Aim of the task: Look for the line containing "Continue the Blender" in the listing below. Retype that line and every subsequent line through the last one, and only those.

Information provided:
▶
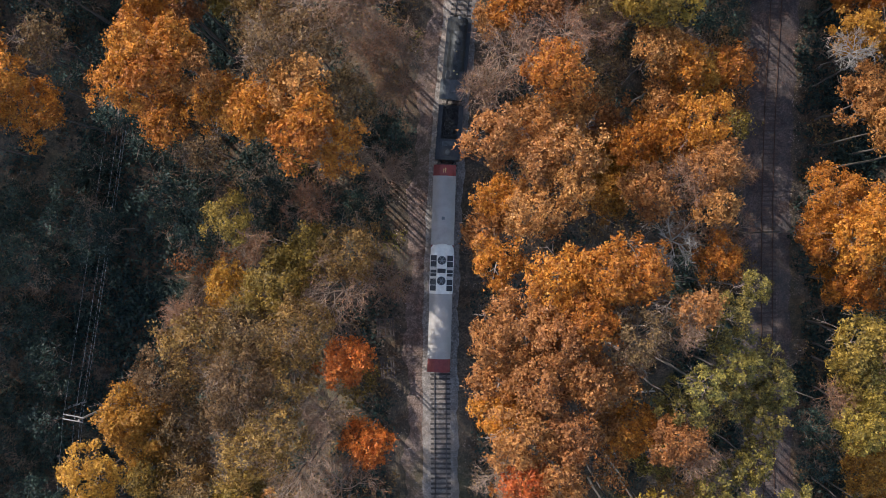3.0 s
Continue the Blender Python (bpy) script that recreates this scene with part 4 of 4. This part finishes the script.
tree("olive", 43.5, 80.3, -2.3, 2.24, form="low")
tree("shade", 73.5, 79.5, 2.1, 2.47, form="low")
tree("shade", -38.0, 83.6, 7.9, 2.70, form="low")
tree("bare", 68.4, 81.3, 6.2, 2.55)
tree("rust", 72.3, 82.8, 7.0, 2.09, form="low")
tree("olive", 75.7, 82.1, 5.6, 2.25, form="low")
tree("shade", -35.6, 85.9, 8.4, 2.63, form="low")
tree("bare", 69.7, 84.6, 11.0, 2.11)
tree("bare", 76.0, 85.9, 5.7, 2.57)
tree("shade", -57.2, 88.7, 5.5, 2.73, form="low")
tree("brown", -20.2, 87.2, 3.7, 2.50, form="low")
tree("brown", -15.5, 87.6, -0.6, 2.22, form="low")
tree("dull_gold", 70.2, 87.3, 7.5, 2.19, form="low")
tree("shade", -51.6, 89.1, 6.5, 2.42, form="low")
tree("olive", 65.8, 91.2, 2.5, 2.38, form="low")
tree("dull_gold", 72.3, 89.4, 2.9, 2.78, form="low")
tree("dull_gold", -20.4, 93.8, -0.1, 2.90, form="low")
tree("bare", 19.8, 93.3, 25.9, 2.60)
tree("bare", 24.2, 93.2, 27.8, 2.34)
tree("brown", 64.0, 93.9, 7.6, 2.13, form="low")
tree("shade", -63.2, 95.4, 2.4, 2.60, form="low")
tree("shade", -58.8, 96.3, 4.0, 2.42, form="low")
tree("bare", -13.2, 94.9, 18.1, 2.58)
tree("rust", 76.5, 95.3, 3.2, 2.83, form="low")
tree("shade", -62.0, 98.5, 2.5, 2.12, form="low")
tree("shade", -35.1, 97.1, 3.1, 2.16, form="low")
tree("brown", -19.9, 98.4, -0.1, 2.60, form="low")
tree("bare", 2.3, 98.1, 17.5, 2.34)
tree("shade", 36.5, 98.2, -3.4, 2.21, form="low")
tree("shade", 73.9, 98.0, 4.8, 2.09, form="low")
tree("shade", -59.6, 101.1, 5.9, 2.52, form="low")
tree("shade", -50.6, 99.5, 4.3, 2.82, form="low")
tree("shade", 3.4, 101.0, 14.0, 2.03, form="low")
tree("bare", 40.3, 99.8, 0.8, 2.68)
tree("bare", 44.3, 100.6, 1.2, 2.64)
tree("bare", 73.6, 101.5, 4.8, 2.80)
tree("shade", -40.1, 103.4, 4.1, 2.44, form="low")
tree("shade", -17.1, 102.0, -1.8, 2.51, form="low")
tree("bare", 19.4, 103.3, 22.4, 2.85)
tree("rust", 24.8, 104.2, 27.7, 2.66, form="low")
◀
Exercise output:
Continue the Blender Python (bpy) script that recreates this scene with part 4 of 4. This part finishes the script.
tree("olive", 43.5, 80.3, -2.3, 2.24, form="low")
tree("shade", 73.5, 79.5, 2.1, 2.47, form="low")
tree("shade", -38.0, 83.6, 7.9, 2.70, form="low")
tree("bare", 68.4, 81.3, 6.2, 2.55)
tree("rust", 72.3, 82.8, 7.0, 2.09, form="low")
tree("olive", 75.7, 82.1, 5.6, 2.25, form="low")
tree("shade", -35.6, 85.9, 8.4, 2.63, form="low")
tree("bare", 69.7, 84.6, 11.0, 2.11)
tree("bare", 76.0, 85.9, 5.7, 2.57)
tree("shade", -57.2, 88.7, 5.5, 2.73, form="low")
tree("brown", -20.2, 87.2, 3.7, 2.50, form="low")
tree("brown", -15.5, 87.6, -0.6, 2.22, form="low")
tree("dull_gold", 70.2, 87.3, 7.5, 2.19, form="low")
tree("shade", -51.6, 89.1, 6.5, 2.42, form="low")
tree("olive", 65.8, 91.2, 2.5, 2.38, form="low")
tree("dull_gold", 72.3, 89.4, 2.9, 2.78, form="low")
tree("dull_gold", -20.4, 93.8, -0.1, 2.90, form="low")
tree("bare", 19.8, 93.3, 25.9, 2.60)
tree("bare", 24.2, 93.2, 27.8, 2.34)
tree("brown", 64.0, 93.9, 7.6, 2.13, form="low")
tree("shade", -63.2, 95.4, 2.4, 2.60, form="low")
tree("shade", -58.8, 96.3, 4.0, 2.42, form="low")
tree("bare", -13.2, 94.9, 18.1, 2.58)
tree("rust", 76.5, 95.3, 3.2, 2.83, form="low")
tree("shade", -62.0, 98.5, 2.5, 2.12, form="low")
tree("shade", -35.1, 97.1, 3.1, 2.16, form="low")
tree("brown", -19.9, 98.4, -0.1, 2.60, form="low")
tree("bare", 2.3, 98.1, 17.5, 2.34)
tree("shade", 36.5, 98.2, -3.4, 2.21, form="low")
tree("shade", 73.9, 98.0, 4.8, 2.09, form="low")
tree("shade", -59.6, 101.1, 5.9, 2.52, form="low")
tree("shade", -50.6, 99.5, 4.3, 2.82, form="low")
tree("shade", 3.4, 101.0, 14.0, 2.03, form="low")
tree("bare", 40.3, 99.8, 0.8, 2.68)
tree("bare", 44.3, 100.6, 1.2, 2.64)
tree("bare", 73.6, 101.5, 4.8, 2.80)
tree("shade", -40.1, 103.4, 4.1, 2.44, form="low")
tree("shade", -17.1, 102.0, -1.8, 2.51, form="low")
tree("bare", 19.4, 103.3, 22.4, 2.85)
tree("rust", 24.8, 104.2, 27.7, 2.66, form="low")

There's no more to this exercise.